Wednesday, April 24, 2024

An Abuse in the Theatre: some notes

In 2018 I was contracted by one of the larger houses in Germany working under a famous director. We were working with children in the cast, and, as part of the assisting staff for that show, sometimes we had to put on knee pads and walk around on our knees in the rehearsal room, pretending to be children for the lead actor during rehearsals while they were all at school. It's one of those weird, absurd things you only get to do in theatre - those type of surreal sitautions that are why we love the stage.

I was sitting off-stage watching my colleague strap on her kneepads, dwarfed by the bulky frame of the actor, surrounded by about 20 workers of the house: experienced stage designers, composers, and musical directors, of various genders. It was early in the process, and they had all gathered to check out rehearsals, meet each other, and chat about the work of their various departments. As they prepared for the next scene, with my colleague approximately waist-high to the actor, The Director offhandedly said:

"Brett, ready? Ok, let's go. Is Annika down ready to do what she does best? Ok, music, and let's go!"*

At the comment "ready to do what she does best", there was some nervous laughter from the surrounding workers of the show.
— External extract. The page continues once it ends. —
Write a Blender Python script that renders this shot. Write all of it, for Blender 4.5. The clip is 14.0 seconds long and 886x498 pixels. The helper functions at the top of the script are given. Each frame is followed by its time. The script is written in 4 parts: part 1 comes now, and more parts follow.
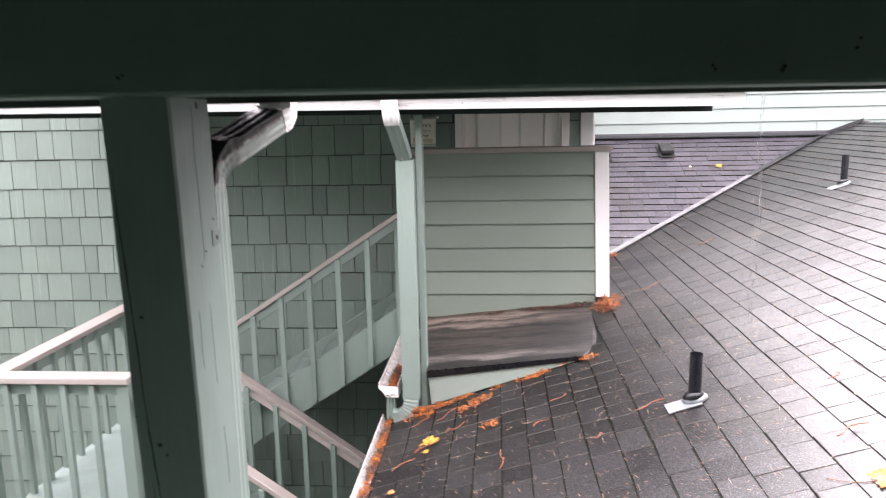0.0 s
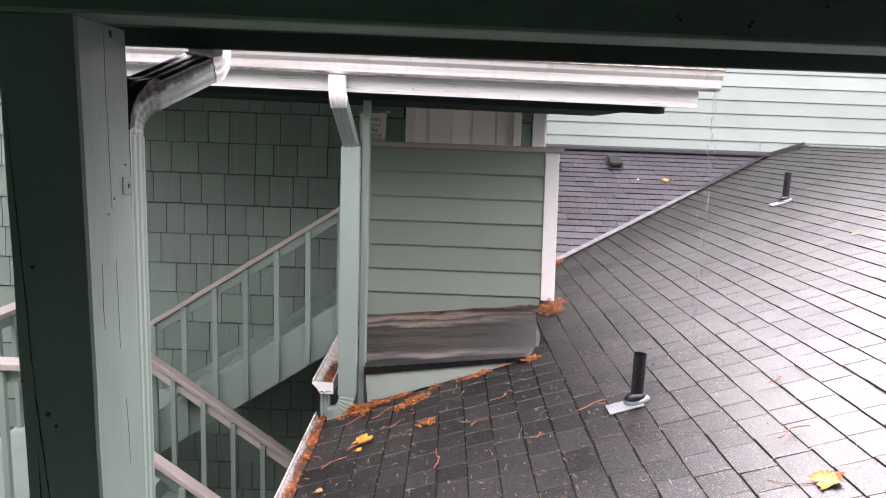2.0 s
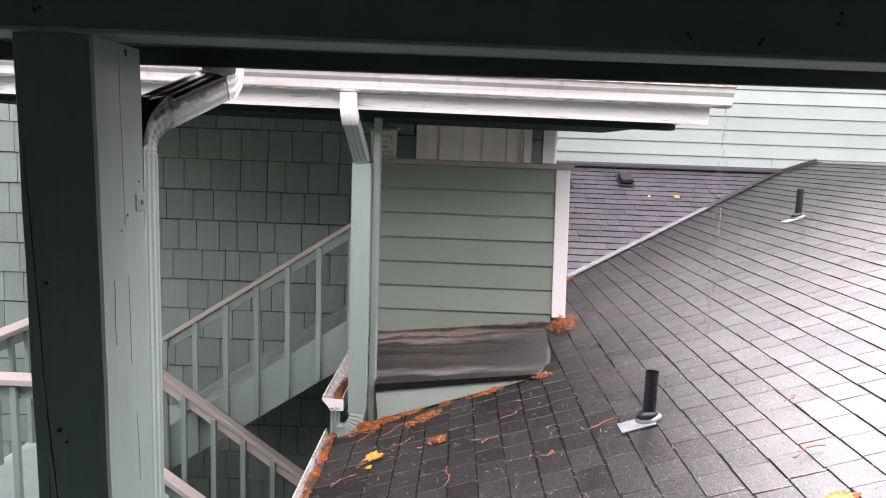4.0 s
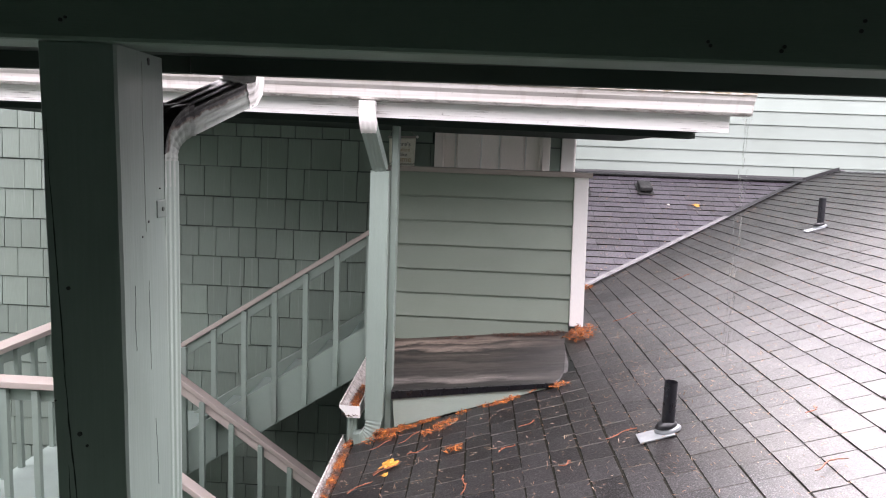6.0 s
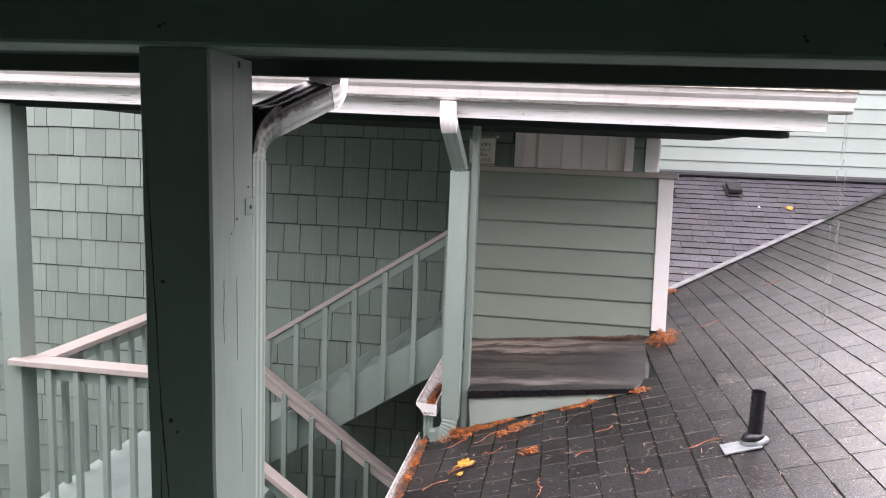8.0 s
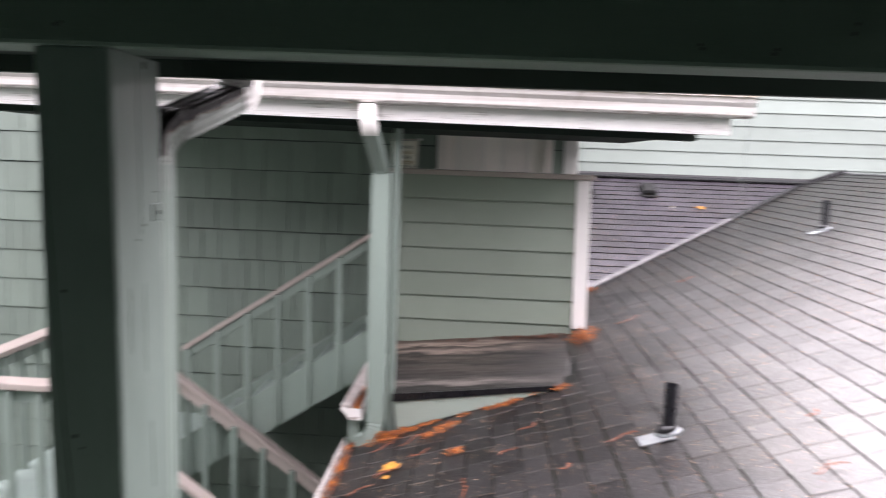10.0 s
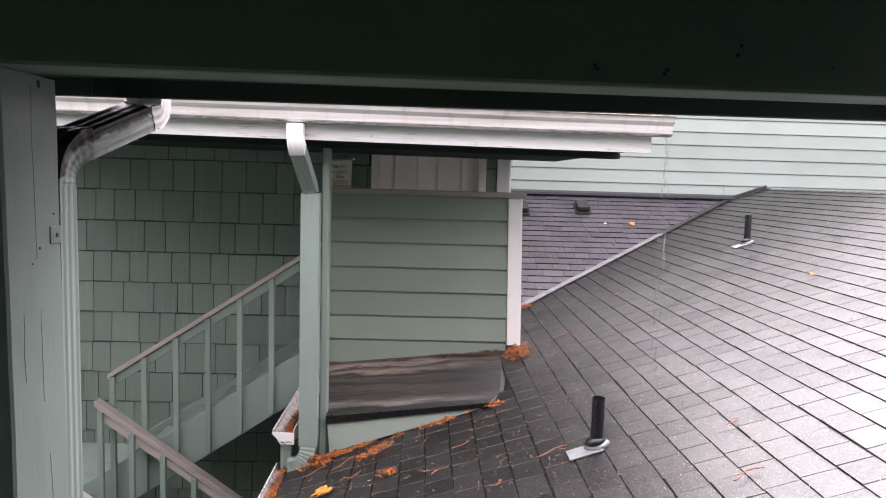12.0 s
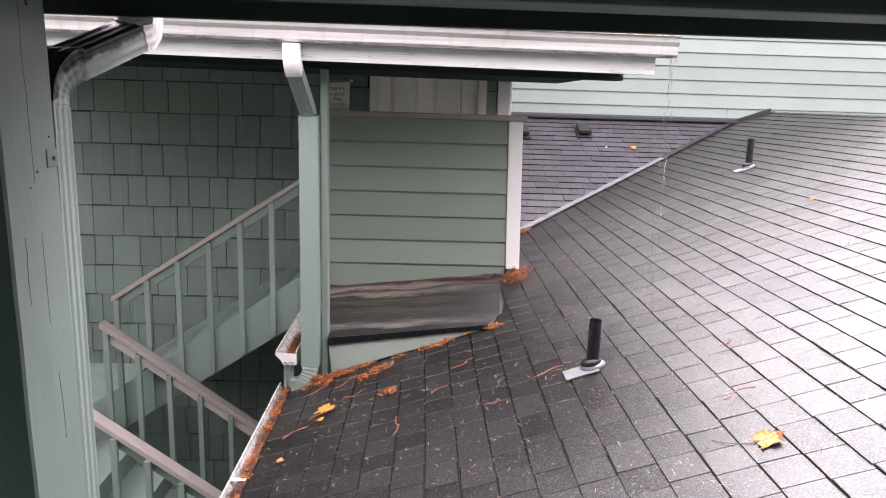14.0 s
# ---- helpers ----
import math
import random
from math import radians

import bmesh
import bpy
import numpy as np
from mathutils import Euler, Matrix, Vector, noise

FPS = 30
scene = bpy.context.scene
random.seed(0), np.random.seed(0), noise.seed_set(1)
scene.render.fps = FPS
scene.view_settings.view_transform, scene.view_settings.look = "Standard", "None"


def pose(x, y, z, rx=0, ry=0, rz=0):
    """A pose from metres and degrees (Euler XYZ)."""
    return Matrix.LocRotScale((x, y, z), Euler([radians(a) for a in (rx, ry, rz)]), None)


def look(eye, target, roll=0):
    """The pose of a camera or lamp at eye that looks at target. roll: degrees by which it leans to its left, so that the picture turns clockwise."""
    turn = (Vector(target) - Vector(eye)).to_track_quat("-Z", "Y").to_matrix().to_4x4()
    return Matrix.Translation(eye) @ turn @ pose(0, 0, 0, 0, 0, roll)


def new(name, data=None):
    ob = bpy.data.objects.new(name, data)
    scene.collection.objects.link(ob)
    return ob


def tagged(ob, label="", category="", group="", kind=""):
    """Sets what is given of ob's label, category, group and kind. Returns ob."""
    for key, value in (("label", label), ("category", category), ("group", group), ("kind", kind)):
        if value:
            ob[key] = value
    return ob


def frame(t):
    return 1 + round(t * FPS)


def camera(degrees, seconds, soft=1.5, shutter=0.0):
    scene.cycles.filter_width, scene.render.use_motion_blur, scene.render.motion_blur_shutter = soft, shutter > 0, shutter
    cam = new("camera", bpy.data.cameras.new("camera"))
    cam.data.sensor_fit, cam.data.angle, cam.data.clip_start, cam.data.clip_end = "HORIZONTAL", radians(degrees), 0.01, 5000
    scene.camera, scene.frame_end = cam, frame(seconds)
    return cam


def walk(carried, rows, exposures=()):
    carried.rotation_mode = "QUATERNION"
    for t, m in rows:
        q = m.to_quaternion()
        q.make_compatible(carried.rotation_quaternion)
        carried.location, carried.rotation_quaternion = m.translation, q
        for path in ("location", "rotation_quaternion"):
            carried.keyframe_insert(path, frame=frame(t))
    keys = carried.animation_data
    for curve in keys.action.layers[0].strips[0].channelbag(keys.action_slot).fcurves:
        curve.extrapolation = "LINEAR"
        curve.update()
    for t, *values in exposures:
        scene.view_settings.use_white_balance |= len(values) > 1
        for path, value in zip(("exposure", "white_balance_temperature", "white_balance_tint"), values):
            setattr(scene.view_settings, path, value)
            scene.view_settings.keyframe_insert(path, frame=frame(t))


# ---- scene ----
cam = camera(63.7, 14.0, soft=1.1, shutter=0.5)
PATH = [
    (0.0, -0.110, -0.113, 1.730, 4.28, -10.32, 1.15),
    (0.5, -0.083, -0.029, 1.620, 3.30, -10.25, -0.60),
    (0.65, -0.090, -0.012, 1.607, 2.74, -9.95, -1.10),
    (0.8, -0.094, 0.0, 1.600, 0.78, -8.70, -1.90),
    (1.0, -0.095, 0.005, 1.597, 0.55, -8.49, -2.10),
    (1.5, -0.095, 0.005, 1.597, 0.52, -9.82, -2.10),
    (2.0, -0.095, 0.005, 1.597, 0.58, -9.33, -2.10),
    (3.0, -0.095, 0.005, 1.597, 0.58, -8.67, -2.05),
    (5.5, -0.095, 0.005, 1.597, 2.90, -7.36, -2.15),
    (6.5, -0.095, 0.005, 1.597, 2.84, -7.65, -2.15),
    (7.5, -0.095, 0.005, 1.597, 2.90, -7.85, -2.15),
    (7.6, -0.095, 0.005, 1.597, 3.75, -7.83, -2.15),
    (7.7, -0.095, 0.005, 1.597, 6.80, -7.78, -2.20),
    (8.1, -0.094, 0.005, 1.597, 9.30, -7.70, -2.20),
    (9.5, -0.086, 0.005, 1.597, 9.80, -7.60, -2.20),
    (9.8, -0.080, 0.005, 1.597, 8.55, -7.55, -2.20),
    (10.0, -0.070, 0.005, 1.600, 3.32, -7.30, -2.10),
    (10.2, -0.035, 0.005, 1.600, -1.80, -7.00, -1.60),
    (10.4, -0.002, 0.005, 1.600, -5.50, -6.60, -1.00),
    (10.5, 0.006, 0.005, 1.600, -6.13, -6.45, -0.80),
    (11.0, 0.006, 0.005, 1.600, -6.54, -5.62, -1.55),
    (11.2, 0.006, 0.005, 1.600, -6.00, -5.62, -1.58),
    (11.3, 0.006, 0.005, 1.600, -4.00, -5.65, -1.60),
    (11.5, 0.006, 0.005, 1.600, -1.20, -5.69, -1.66),
    (12.5, 0.006, 0.005, 1.600, -1.27, -5.55, -1.64),
    (12.6, 0.006, 0.005, 1.600, -1.27, -5.70, -1.65),
    (12.8, 0.006, 0.005, 1.600, -1.24, -7.75, -1.68),
    (13.0, 0.006, 0.004, 1.600, -1.21, -10.63, -1.72),
    (13.5, 0.006, 0.004, 1.600, -1.26, -11.74, -1.70),
    (14.0, 0.006, 0.004, 1.600, -1.26, -11.70, -1.70),
]
walk(cam, [(t, pose(x, y, z, 90 + pitch, roll, yaw)) for t, x, y, z, yaw, pitch, roll in PATH], [(t, stops + 0.54, 6520, 23.5) for t, stops in ((0.0, 3.57), (0.5, 3.45), (1.0, 3.2), (3.2, 3.15), (6.5, 3.18), (9.8, 3.18), (10.5, 3.07), (11.0, 2.95), (11.5, 2.85), (12.5, 2.98), (13.0, 3.0), (14.0, 3.0))])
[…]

I watched them closely. Had they just heard what I heard? Had I even heard it correctly? I turned to another colleague: did you just hear that? He nodded, smiling.

I tried to work out what to do. My colleague was 18 years old at this time. I was very much an outsider in this place, and the target of the attack was actually more of an insider of the institution. She had been part of the children's chorus of the theatre 1 year earlier, and now was working inside its giant mechanism, as an adult worker. She was German-speaking, and I think did not follow the "joke", which was in English, and spoken quickly, almost breezed over.

Later, we were cycling back, because she lived on the way to my place, a short distance from the theatre. As we were saying goodbye, I said to her, 

"Hey, listen. I want to talk to you about something.

"Sure. What's up?

"Today, there was a joke made in rehearsals, when you were on your knees. Did you understand it?

"No.

"Ok. Do you want to know about it?

"Ok.

I explained to her in a dry, factual way that the joke was about her giving blowjobs, and being good at this. I explained to her that I thought this was "not ok", that it was abuse, and that I would support her if she wanted to take it further within the organisation. She seemed uncomfortable. "Ok, thank you. But I don't think I do." "Ok. Well just keep in touch about it if you want to. I support you." I said goodnight and cycled home.

--

About a month later during dress rehearsals, I was sitting alone behind The Director and the actor in the audience seating as they prepared a scene with the children's chorus, who were all women between 15 and 17. The children's chorus was hiding behind stage backdrops, and should appear at certain points in the music. But there was a problem: They couldn't see the actor, to know that he was there for their cue. The actor came into the audience seating of the grand house, and started talking to The Director about it in the dimly-lit auditorium. The Director suggested making some kind of verbal cue: a grunt or something. Then The Director said:

"Just grunt at them. That's all they're good for, isn't it? You just grunt and they... you know...".**

The actor, a 50-year old who I had seen during drinks with his arm around a different 19-year old colleague after rehearsals, gave a sort of "grimace-grin", seeming to acknowledge that the joke was "a bit risky". I looked around: was I the only one who had heard it this time? Yes. The actor went back onto the stage and grunted his way through the rest of the scene. I sat behind The Director, shadowing him, thinking about what to do.